> [RECORDED DATA]:
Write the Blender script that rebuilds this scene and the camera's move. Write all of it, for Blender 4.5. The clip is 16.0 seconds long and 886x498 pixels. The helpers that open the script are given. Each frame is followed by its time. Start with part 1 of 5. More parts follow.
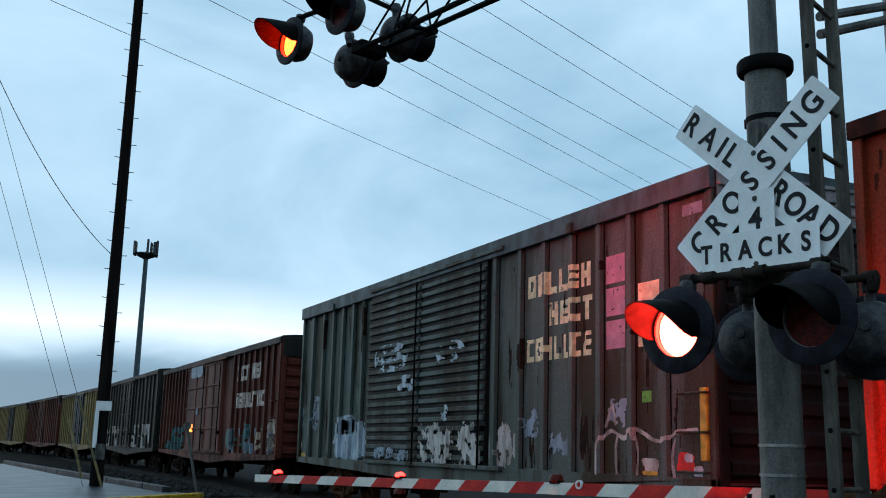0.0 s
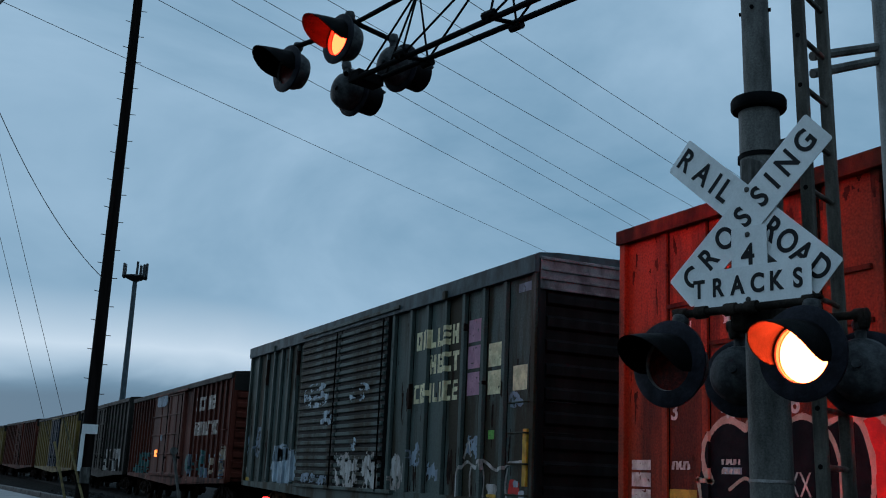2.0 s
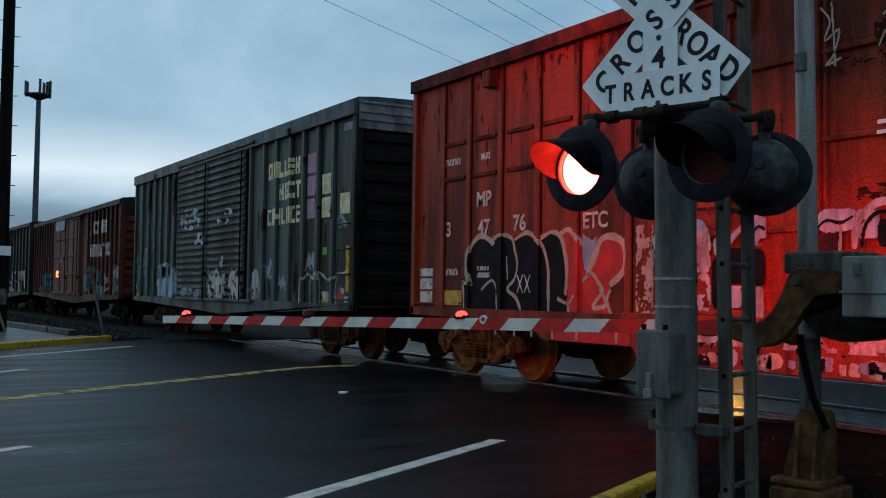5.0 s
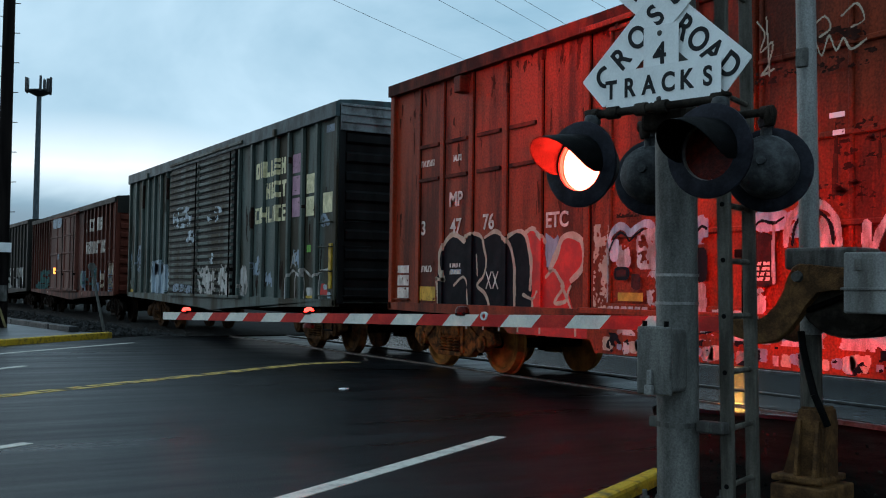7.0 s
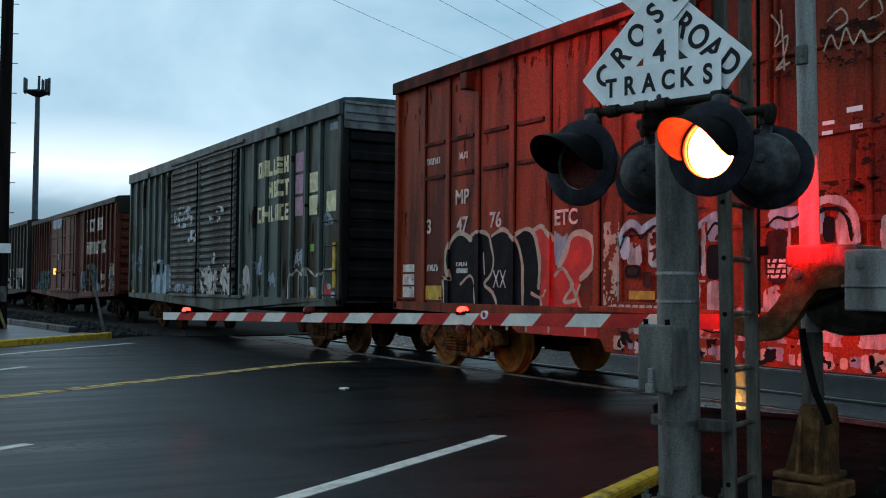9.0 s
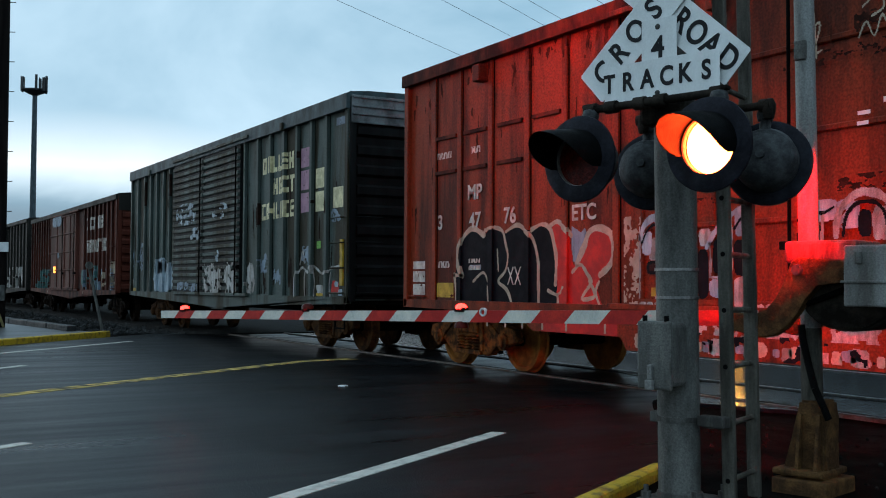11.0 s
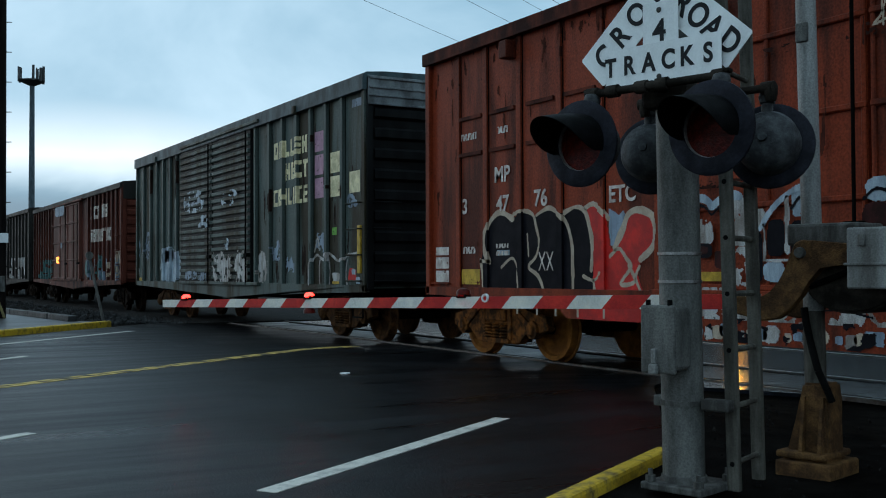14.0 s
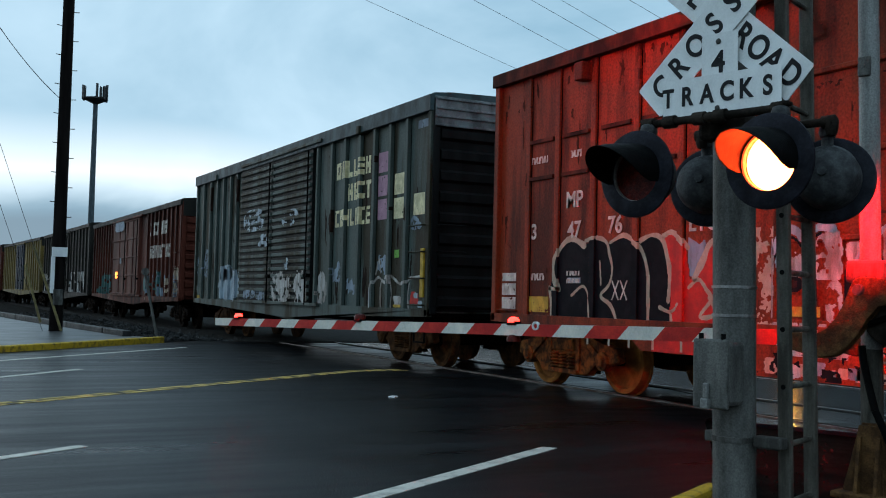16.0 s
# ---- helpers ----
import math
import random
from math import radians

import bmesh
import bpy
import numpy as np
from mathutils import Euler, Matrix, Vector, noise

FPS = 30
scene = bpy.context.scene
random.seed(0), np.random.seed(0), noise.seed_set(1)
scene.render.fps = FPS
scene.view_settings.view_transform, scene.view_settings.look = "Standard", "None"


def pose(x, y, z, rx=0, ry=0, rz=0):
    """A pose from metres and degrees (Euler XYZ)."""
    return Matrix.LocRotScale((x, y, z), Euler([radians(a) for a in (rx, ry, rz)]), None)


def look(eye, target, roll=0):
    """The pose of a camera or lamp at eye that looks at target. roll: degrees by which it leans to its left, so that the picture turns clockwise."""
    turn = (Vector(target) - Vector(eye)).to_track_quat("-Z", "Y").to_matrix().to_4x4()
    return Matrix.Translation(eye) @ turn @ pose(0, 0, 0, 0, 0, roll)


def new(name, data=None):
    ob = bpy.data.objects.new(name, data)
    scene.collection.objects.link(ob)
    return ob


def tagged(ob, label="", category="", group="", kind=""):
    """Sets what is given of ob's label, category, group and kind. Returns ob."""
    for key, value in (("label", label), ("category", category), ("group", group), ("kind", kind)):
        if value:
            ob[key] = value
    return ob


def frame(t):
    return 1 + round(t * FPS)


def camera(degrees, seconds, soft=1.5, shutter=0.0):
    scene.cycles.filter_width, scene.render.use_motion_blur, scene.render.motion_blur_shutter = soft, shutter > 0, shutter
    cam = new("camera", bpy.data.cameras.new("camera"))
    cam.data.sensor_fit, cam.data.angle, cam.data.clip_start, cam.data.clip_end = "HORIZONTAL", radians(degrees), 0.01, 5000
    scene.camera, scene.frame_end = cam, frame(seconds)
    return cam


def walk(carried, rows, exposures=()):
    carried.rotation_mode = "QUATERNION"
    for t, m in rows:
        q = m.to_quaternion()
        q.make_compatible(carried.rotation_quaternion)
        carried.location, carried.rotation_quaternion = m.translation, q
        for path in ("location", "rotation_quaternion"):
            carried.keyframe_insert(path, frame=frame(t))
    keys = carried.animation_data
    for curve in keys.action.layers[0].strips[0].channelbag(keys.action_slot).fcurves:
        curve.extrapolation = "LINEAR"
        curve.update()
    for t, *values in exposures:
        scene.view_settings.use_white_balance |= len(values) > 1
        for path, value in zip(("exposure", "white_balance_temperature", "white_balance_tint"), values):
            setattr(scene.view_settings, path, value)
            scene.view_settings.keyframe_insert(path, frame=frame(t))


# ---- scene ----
cam = camera(45.93, 16.0, soft=1.05)
ROWS = [
    (0.0, 0.012, -0.001, 1.213, -25.11, 10.93, -1.59),
    (0.5, -0.020, -0.032, 1.223, -24.45, 14.08, -2.69),
    (1.0, -0.036, -0.043, 1.221, -25.31, 13.76, -3.21),
    (1.5, -0.038, -0.039, 1.217, -25.75, 13.13, -2.78),
    (2.0, -0.025, -0.019, 1.221, -25.84, 12.47, -2.47),
    (2.5, -0.016, -0.014, 1.220, -26.24, 11.90, -2.40),
    (3.0, -0.023, -0.025, 1.212, -26.91, 10.77, -2.00),
    (3.5, -0.021, -0.035, 1.195, -28.46, 6.69, -0.91),
    (4.0, -0.006, -0.029, 1.191, -29.92, 3.59, -0.92),
    (6.5, 0.010, -0.012, 1.192, -30.08, 2.07, -0.65),
    (7.0, 0.015, -0.007, 1.193, -30.10, 2.22, -0.77),
    (7.5, 0.008, -0.012, 1.192, -30.10, 2.23, -0.73),
    (8.0, 0.008, -0.006, 1.193, -30.16, 2.27, -0.68),
    (8.5, 0.007, -0.004, 1.193, -30.14, 2.29, -0.45),
    (9.0, 0.012, 0.001, 1.194, -30.13, 2.16, -0.52),
    (11.5, 0.017, 0.013, 1.193, -30.26, 1.92, -0.22),
    (12.0, 0.016, 0.013, 1.192, -30.18, 1.74, -0.07),
    (12.5, 0.020, 0.017, 1.191, -29.78, 1.62, 0.10),
    (13.0, 0.018, 0.018, 1.192, -29.66, 1.57, -0.26),
    (13.5, 0.016, 0.025, 1.190, -29.91, 1.34, -0.25),
    (14.0, 0.008, 0.029, 1.190, -30.23, 1.29, 0.23),
    (14.5, 0.000, 0.037, 1.189, -30.41, 1.57, 0.34),
    (15.0, 0.015, 0.060, 1.196, -29.80, 2.27, -1.11),
    (15.5, 0.001, 0.038, 1.196, -28.03, 2.70, -2.36),
    (16.0, 0.002, 0.029, 1.198, -27.48, 2.62, -1.40),
]
EXPOSURES = [(0.0, 0.30, 6350, 10), (0.5, 0.16, 6150, 10), (1.0, -0.10, 6100, 10), (1.5, -0.33, 6000, 10), (3.0, -0.62, 5900, 10), (3.5, -0.70, 5900, 10), (4.0, -0.60, 6000, 10), (6.5, 0.3, 6600, 10), (16.0, 0.3, 6600, 10)]
walk(cam, [(t, pose(x, y, z, 90 + pitch, roll, yaw)) for t, x, y, z, yaw, pitch, roll in ROWS], EXPOSURES)
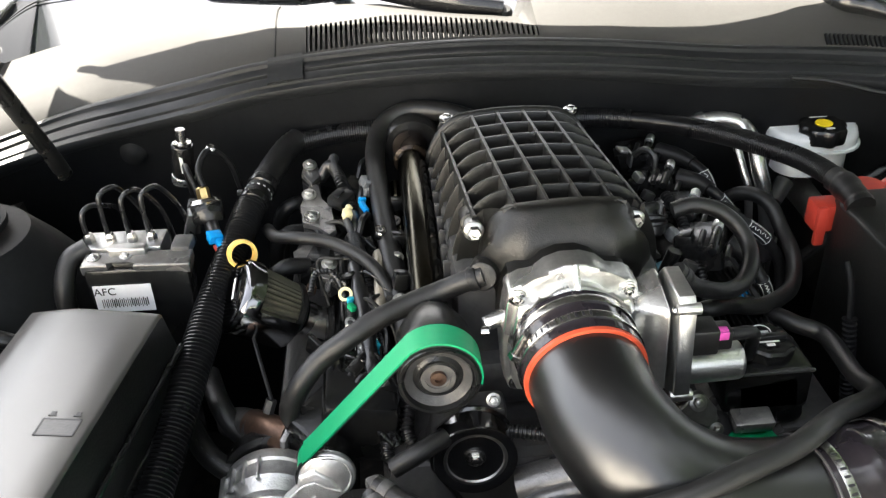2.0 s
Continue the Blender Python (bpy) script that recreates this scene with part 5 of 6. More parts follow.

> [YOUR OBJECTIVE]:
Write out the entries again, exactly as given, skipping any images.

> [RESPONSE]:
Write the Blender script that rebuilds this scene and the camera's move. Write all of it, for Blender 4.5. The clip is 16.0 seconds long and 886x498 pixels. The helpers that open the script are given. Each frame is followed by its time. Start with part 1 of 5. More parts follow.
0.0 s
2.0 s
5.0 s
7.0 s
9.0 s
11.0 s
14.0 s
16.0 s
# ---- helpers ----
import math
import random
from math import radians

import bmesh
import bpy
import numpy as np
from mathutils import Euler, Matrix, Vector, noise

FPS = 30
scene = bpy.context.scene
random.seed(0), np.random.seed(0), noise.seed_set(1)
scene.render.fps = FPS
scene.view_settings.view_transform, scene.view_settings.look = "Standard", "None"


def pose(x, y, z, rx=0, ry=0, rz=0):
    """A pose from metres and degrees (Euler XYZ)."""
    return Matrix.LocRotScale((x, y, z), Euler([radians(a) for a in (rx, ry, rz)]), None)


def look(eye, target, roll=0):
    """The pose of a camera or lamp at eye that looks at target. roll: degrees by which it leans to its left, so that the picture turns clockwise."""
    turn = (Vector(target) - Vector(eye)).to_track_quat("-Z", "Y").to_matrix().to_4x4()
    return Matrix.Translation(eye) @ turn @ pose(0, 0, 0, 0, 0, roll)


def new(name, data=None):
    ob = bpy.data.objects.new(name, data)
    scene.collection.objects.link(ob)
    return ob


def tagged(ob, label="", category="", group="", kind=""):
    """Sets what is given of ob's label, category, group and kind. Returns ob."""
    for key, value in (("label", label), ("category", category), ("group", group), ("kind", kind)):
        if value:
            ob[key] = value
    return ob


def frame(t):
    return 1 + round(t * FPS)


def camera(degrees, seconds, soft=1.5, shutter=0.0):
    scene.cycles.filter_width, scene.render.use_motion_blur, scene.render.motion_blur_shutter = soft, shutter > 0, shutter
    cam = new("camera", bpy.data.cameras.new("camera"))
    cam.data.sensor_fit, cam.data.angle, cam.data.clip_start, cam.data.clip_end = "HORIZONTAL", radians(degrees), 0.01, 5000
    scene.camera, scene.frame_end = cam, frame(seconds)
    return cam


def walk(carried, rows, exposures=()):
    carried.rotation_mode = "QUATERNION"
    for t, m in rows:
        q = m.to_quaternion()
        q.make_compatible(carried.rotation_quaternion)
        carried.location, carried.rotation_quaternion = m.translation, q
        for path in ("location", "rotation_quaternion"):
            carried.keyframe_insert(path, frame=frame(t))
    keys = carried.animation_data
    for curve in keys.action.layers[0].strips[0].channelbag(keys.action_slot).fcurves:
        curve.extrapolation = "LINEAR"
        curve.update()
    for t, *values in exposures:
        scene.view_settings.use_white_balance |= len(values) > 1
        for path, value in zip(("exposure", "white_balance_temperature", "white_balance_tint"), values):
            setattr(scene.view_settings, path, value)
            scene.view_settings.keyframe_insert(path, frame=frame(t))


# ---- scene ----
cam = camera(45.93, 16.0, soft=1.05)
ROWS = [
    (0.0, 0.012, -0.001, 1.213, -25.11, 10.93, -1.59),
    (0.5, -0.020, -0.032, 1.223, -24.45, 14.08, -2.69),
    (1.0, -0.036, -0.043, 1.221, -25.31, 13.76, -3.21),
    (1.5, -0.038, -0.039, 1.217, -25.75, 13.13, -2.78),
    (2.0, -0.025, -0.019, 1.221, -25.84, 12.47, -2.47),
    (2.5, -0.016, -0.014, 1.220, -26.24, 11.90, -2.40),
    (3.0, -0.023, -0.025, 1.212, -26.91, 10.77, -2.00),
    (3.5, -0.021, -0.035, 1.195, -28.46, 6.69, -0.91),
    (4.0, -0.006, -0.029, 1.191, -29.92, 3.59, -0.92),
    (6.5, 0.010, -0.012, 1.192, -30.08, 2.07, -0.65),
    (7.0, 0.015, -0.007, 1.193, -30.10, 2.22, -0.77),
    (7.5, 0.008, -0.012, 1.192, -30.10, 2.23, -0.73),
    (8.0, 0.008, -0.006, 1.193, -30.16, 2.27, -0.68),
    (8.5, 0.007, -0.004, 1.193, -30.14, 2.29, -0.45),
    (9.0, 0.012, 0.001, 1.194, -30.13, 2.16, -0.52),
    (11.5, 0.017, 0.013, 1.193, -30.26, 1.92, -0.22),
    (12.0, 0.016, 0.013, 1.192, -30.18, 1.74, -0.07),
    (12.5, 0.020, 0.017, 1.191, -29.78, 1.62, 0.10),
    (13.0, 0.018, 0.018, 1.192, -29.66, 1.57, -0.26),
    (13.5, 0.016, 0.025, 1.190, -29.91, 1.34, -0.25),
    (14.0, 0.008, 0.029, 1.190, -30.23, 1.29, 0.23),
    (14.5, 0.000, 0.037, 1.189, -30.41, 1.57, 0.34),
    (15.0, 0.015, 0.060, 1.196, -29.80, 2.27, -1.11),
    (15.5, 0.001, 0.038, 1.196, -28.03, 2.70, -2.36),
    (16.0, 0.002, 0.029, 1.198, -27.48, 2.62, -1.40),
]
EXPOSURES = [(0.0, 0.30, 6350, 10), (0.5, 0.16, 6150, 10), (1.0, -0.10, 6100, 10), (1.5, -0.33, 6000, 10), (3.0, -0.62, 5900, 10), (3.5, -0.70, 5900, 10), (4.0, -0.60, 6000, 10), (6.5, 0.3, 6600, 10), (16.0, 0.3, 6600, 10)]
walk(cam, [(t, pose(x, y, z, 90 + pitch, roll, yaw)) for t, x, y, z, yaw, pitch, roll in ROWS], EXPOSURES)
2.0 s
Continue the Blender Python (bpy) script that recreates this scene with part 5 of 6. More parts follow.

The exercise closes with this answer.